Simon Rex, whose resume includes model, MTV VJ, bit-part actor (and before that, way back in the day, porn video performer), is absolutely electric as Mikey, who has spent the last 17 years as an adult film actor in Los Angeles but has fallen on rough times and in the summer of 2016 has returned to his hometown of Texas City on the Gulf Coast, where he turns up on the doorstep of the rundown home where his world-weary wife and former porn co-star Lexi (Bree Elrod) and Bree’s flinty mother Lil (Brenda Deiss) live together. They want nothing to do with Mikey, but he talks his way into the house to take a shower, which turns into Mikey staying for a couple of days, and the next thing you know Mikey has become a permanent fixture on the couch, watching trash TV with his hilariously hard-bitten mother-in-law and working his way back into Lexi’s good graces and her bed.

Pedaling about town on a rickety bike, Mikey strikes up an pot-dealing arrangement with the local weed supplier Leondria (Judy Hill), who operates out of her backyard with the assistance of her bad-ass daughter June (Brittany Rodriguez) and her son Ernesto (Marlon Lambert), a high school classmate of Mikey’s who didn’t like him then and doesn’t much like him now.

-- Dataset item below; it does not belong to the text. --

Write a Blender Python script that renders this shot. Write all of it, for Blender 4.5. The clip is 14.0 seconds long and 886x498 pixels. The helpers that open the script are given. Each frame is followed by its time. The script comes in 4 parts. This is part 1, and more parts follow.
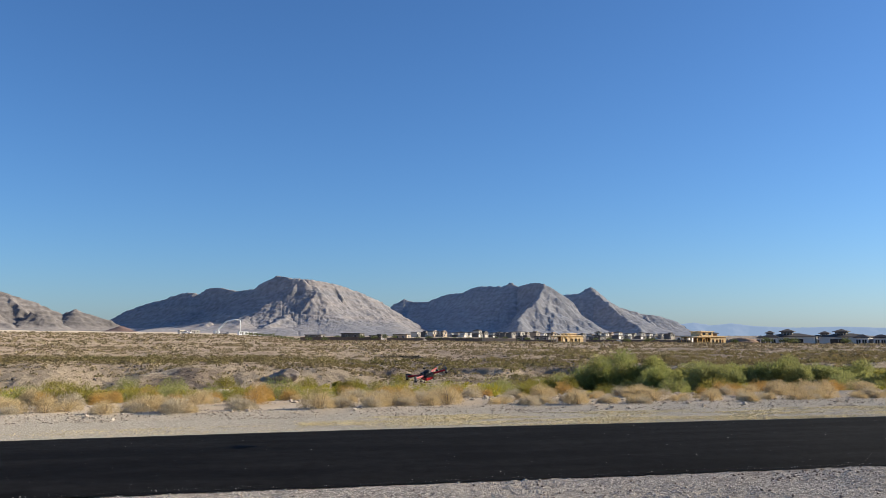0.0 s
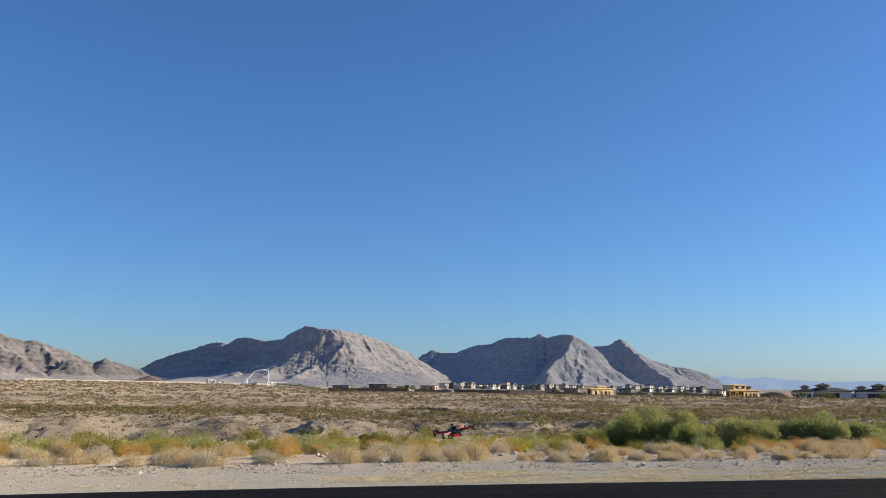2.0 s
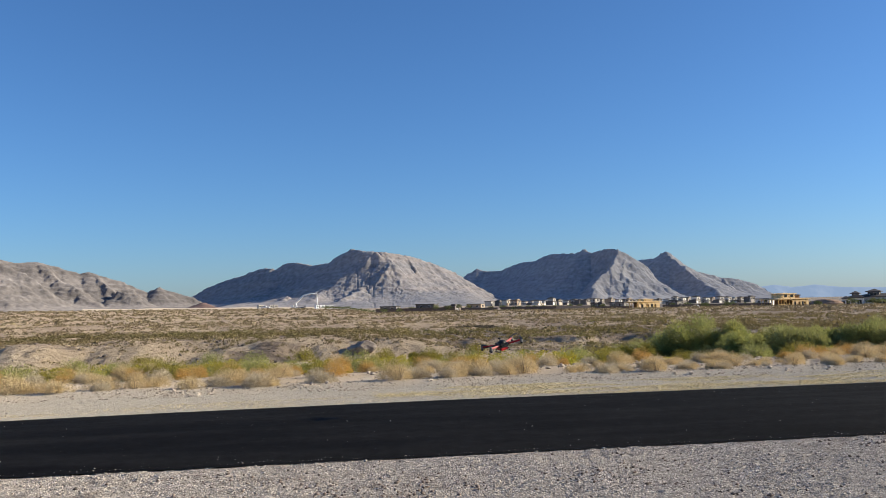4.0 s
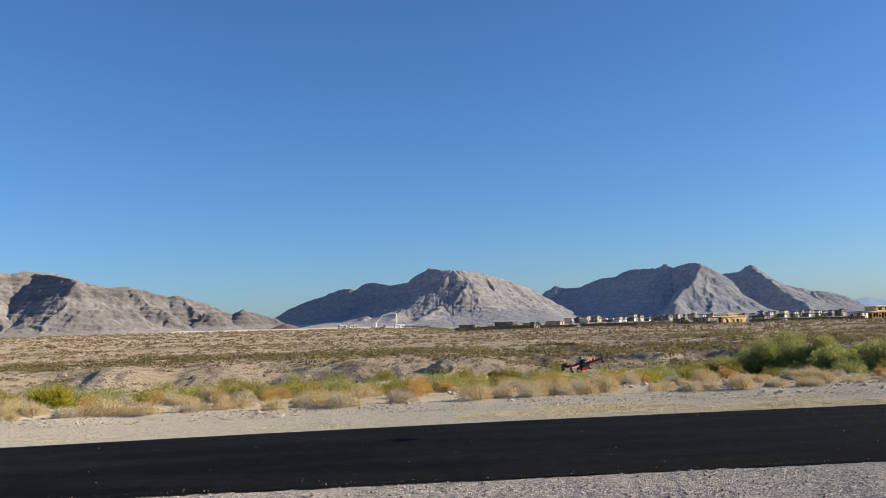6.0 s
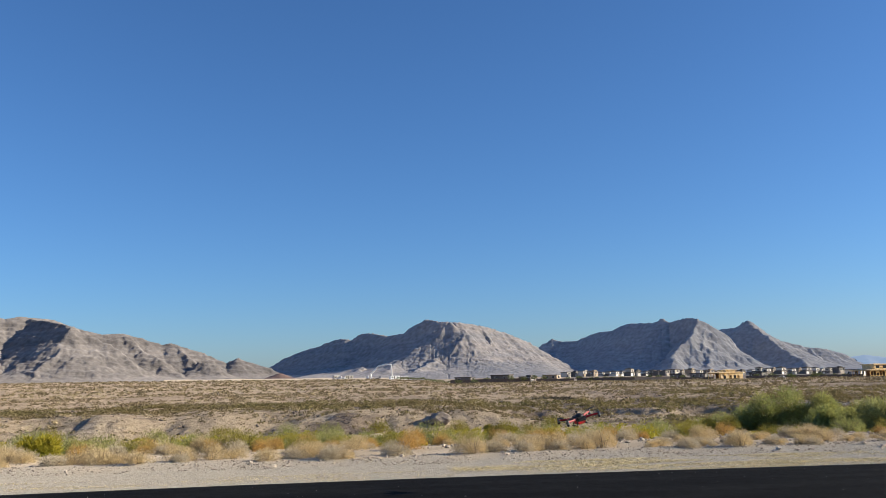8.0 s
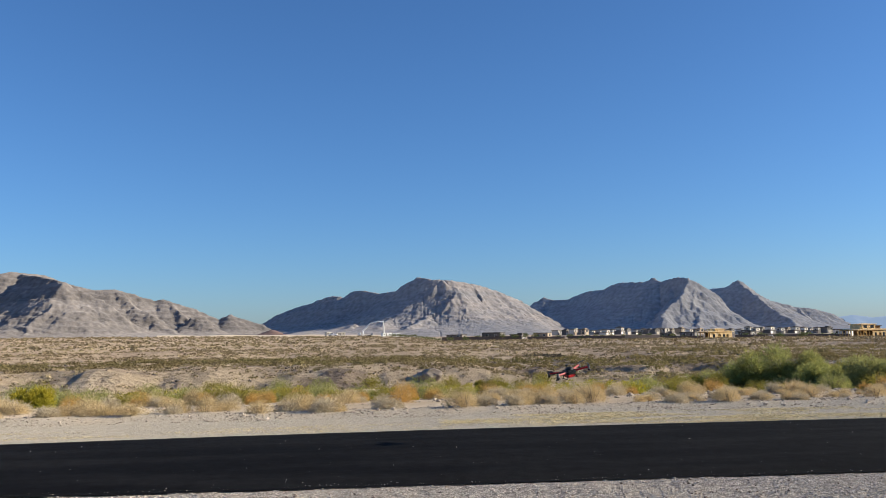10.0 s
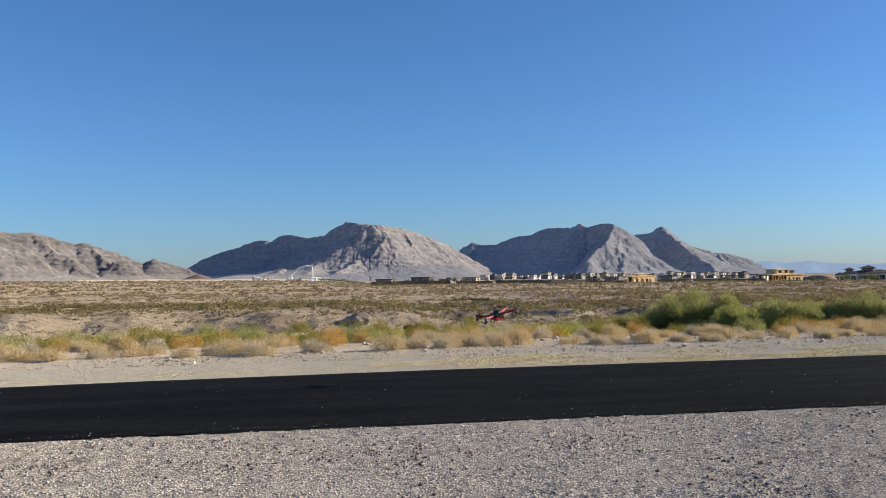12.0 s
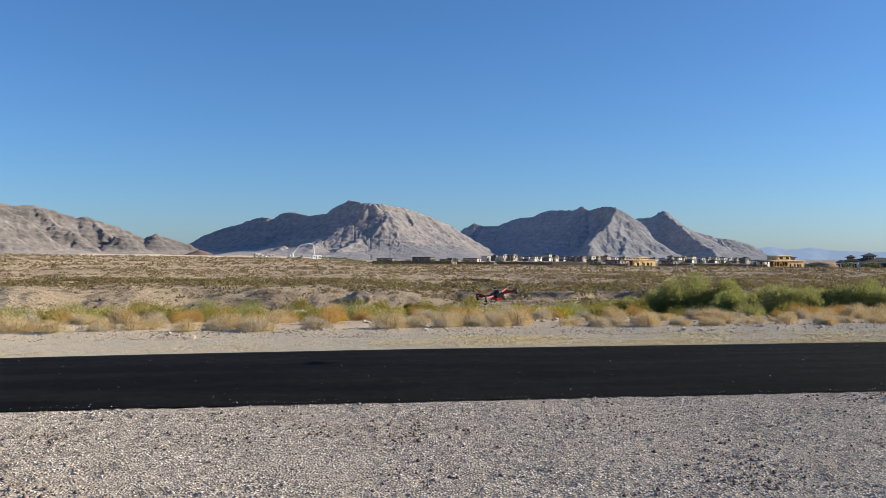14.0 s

Mikey’s pedaling travels also bring him inside the Donut Hole, where he sets his predatory sights on a red-haired, 17-year-girl (Suzanna Son) named Raylee, who calls herself Strawberry and is so obviously restless in this nowhere town and bored with her nowhere future that she’s game for hooking up with Mikey in more ways than one. Strawberry sees Mikey as a means to escape Texas City, while Mikey sees Strawberry as his meal ticket to return to California and the world of porn — with Strawberry as his new discovery.

“Red Rocket” is shot in 16mm with a variety of lenses, with cinematographer Drew Daniels infusing the visuals with bright pinks and high skies in the daytime, and saturated, dreamlike greens and blues at night. The story veers into darkly funny territory with the introduction of such characters as the idiot Lonnie (Ethan Darbone), who lives next door to Lexi and Lil, idolizes Mikey and becomes his driver and gopher, which eventually results in a tragedy; and Strawberry’s semi-boyfriend Nash (Parker Bigham) and Nash’s parents (Dustin “Hitman” Hart and Brandy Kirl), who look and act as if they’ve just returned from an appearance on “The Maury Povich Show.” (Strawberry’s disapproving boss at the Donut Hole, Ms. Phan, is played by Shih Ching-Tsou, who was previously played a donut shop boss in Baker’s “Tangerine.”)

Amidst all the chaos and the occasional shocking burst of violence and loss, “Red Rocket” has its moments of quiet beauty, as when Strawberry performs a lovely keyboard version of ’N Sync’s “Bye Bye Bye,” the unofficial theme song of the story. In that moment, we can only hope this girl finds another path out of Texas City that doesn’t involve Mikey. He’s a walking and talking Bad Memory.